The 3rd gen Xe core has 8 512-bit vector engines, 8 2048-bit XMX engines, and an increase in L2 shared cache. The Xe vector engine has increased utilization with up to 25% more threads, and importantly, variable register allocation, and also FP8 support is added. The Xe XMX engines are capable of up to 120 TOPS. The ray tracing unit also gets some work with dynamic ray management for async ray tracing. There is a new URB manager in play, and up to 2x anisotropic filtering and 2x stencil test rate. The vertex and pixel rates on performance stay the same, but many microarchitecture features have increased performance. The end result is either 50% performance greater vs Lunar Lake at the same power, or 40% performance per Watt of Arrow Lake-H.




Intel has also been working on its software stack to improve many factors. The entire compiler has been updated to support the new variable register allocation and a faster scheduler with direct preemption. Intel is also supporting DirectX’s new Cooperative Vector technology as well as Neural Radiance Field.
NPU 5














We won’t go into detail on this, but Panther Lake does introduce Intel’s new NPU 5, with new features and performance. Importantly, it supports INT8 and FP8 now. You can check out the slides above if interested.
Gaming Performance




In these slides, Intel is showing how some of the scalable updates in the Intel Xe3 architecture can help improve performance per frame, reducing render time in milliseconds. For example, some key features like variable registers have produced sizeable improvements in render times, and increasing L2 to 16MB makes a difference.

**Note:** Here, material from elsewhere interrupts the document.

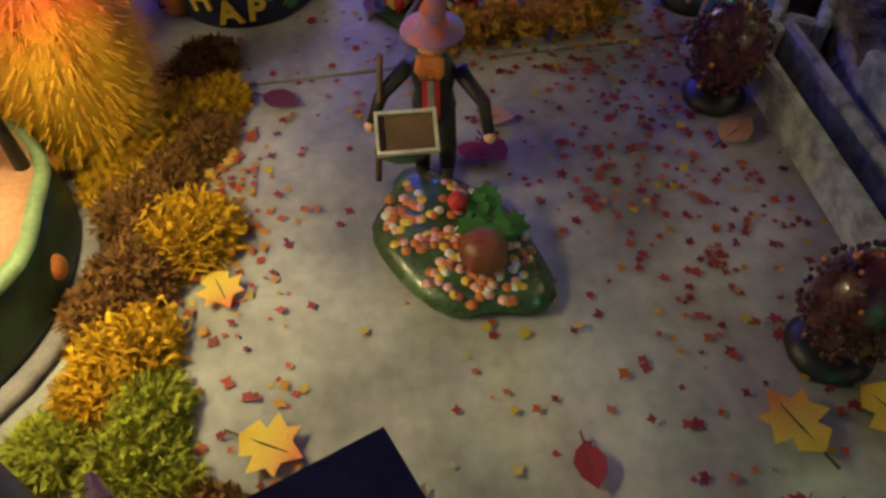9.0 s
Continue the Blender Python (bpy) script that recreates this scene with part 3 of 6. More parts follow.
MOSS_SPOTS = [(0.179, 0.443, 0.016, MOSSY), (0.165, 0.458, 0.014, MOSSY), (0.196, 0.438, 0.013, MOSSY), (0.200, 0.452, 0.012, MOSSB), (0.225, 0.463, 0.016, MOSSY), (0.212, 0.444, 0.013, MOSSB), (0.240, 0.446, 0.014, MOSSB), (0.252, 0.438, 0.012, MOSSB), (0.266, 0.446, 0.015, MOSSY), (0.279, 0.440, 0.012, MOSSY), (0.300, 0.451, 0.013, MOSSL), (0.286, 0.453, 0.011, MOSSL), (0.312, 0.458, 0.010, MOSSL), (0.294, 0.428, 0.010, MOSSL), (0.294, 0.386, 0.011, MOSSL), (0.306, 0.378, 0.010, MOSSL), (0.346, 0.394, 0.014, MOSSL), (0.356, 0.404, 0.013, MOSSL), (0.350, 0.412, 0.010, MOSSY), (0.322, 0.468, 0.011, MOSSB), (0.177, 0.466, 0.010, MOSSB), (0.158, 0.470, 0.011, MOSSY), (0.147, 0.458, 0.012, MOSSB), (0.134, 0.466, 0.011, MOSSB), (0.186, 0.460, 0.009, MOSSB), (-0.024, 0.434, 0.015, MOSSB), (0.002, 0.437, 0.013, MOSSB), (0.024, 0.431, 0.012, MOSSB), (-0.010, 0.452, 0.010, MOSSB), (0.040, 0.452, 0.013, MOSSP), (0.020, 0.462, 0.014, HEDGE), (0.002, 0.472, 0.010, MOSSP)]
for i, (x, y, r, mt) in enumerate(MOSS_SPOTS):
    m = Mesh()
    R = random.Random(i)
    for k in range(3):
        clump(m, (R.uniform(-r, r) * 0.5, R.uniform(-r, r) * 0.5, r * 0.40), r * 0.70, mt, 300, R, 0.0016, 0.7)
    strands(m, r, mt, 1500, R, 0.0042)
    single("moss_clump", m, {"yellow_moss": "bright yellow springy moss clump", "lime_moss": "lime green springy moss clump", "brown_moss": "brown dried springy moss clump", "grey_green_moss": "grey-green springy moss clump", "golden_foliage": "golden brown dried moss clump"}[mt.name], "moss", (x, y, 0), group="moss bank")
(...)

Not exactly a trend we are excited about, but Frame Generation and more AI hybrid rendering techniques are being pushed. Like it or not (and we don’t), Frame Generation is here to stay, for now. Intel is very bold, stating, “With XeSS All Pixels on Screen Are Generated.” That is about as bold as it gets, and we can see where Intel is headed with its technologies.
Intel is introducing XeSS-MFG for Multi-Frame Generation. This means you can now have your GPU insert 3x AI-generated frames in-between raster frames, increasing ‘smoothness’ by 4x. Note, this does not make a 30FPS game feel like a 90FPS game; you still need a high base framerate to get a good experience. A 90FPS frame-generated performance will still ‘feel’ like 30FPS gameplay if your base framerate is 30FPS. Frame Generation is not a performance feature; it’s a smoothing feature, so make sure you are clear on that, and don’t fall into the marketing speak about it. Intel’s technology does use Optical Flow Reprojection, so motion vectors are calculated, making it more accurate.







Intel is very committed to improving stutters and loading times in games. Utilizing a new precompiled shader distribution, Intel can lower launch times and reduce stuttering on first game launch. This is done by compiling shaders in a cloud, and having your game actually download the pre-compiled shaders, saving you time compiling shaders at game launch.
Intel is also optimizing its Intelligent Bias Control v2, which will help balance power and frequency based on loads. Intel is actually claiming improvements to 0.1% and 1% Lows. It biases the E-Cores first on scheduling, and smooths out power distribution with fewer power spikes overall on Panther Lake.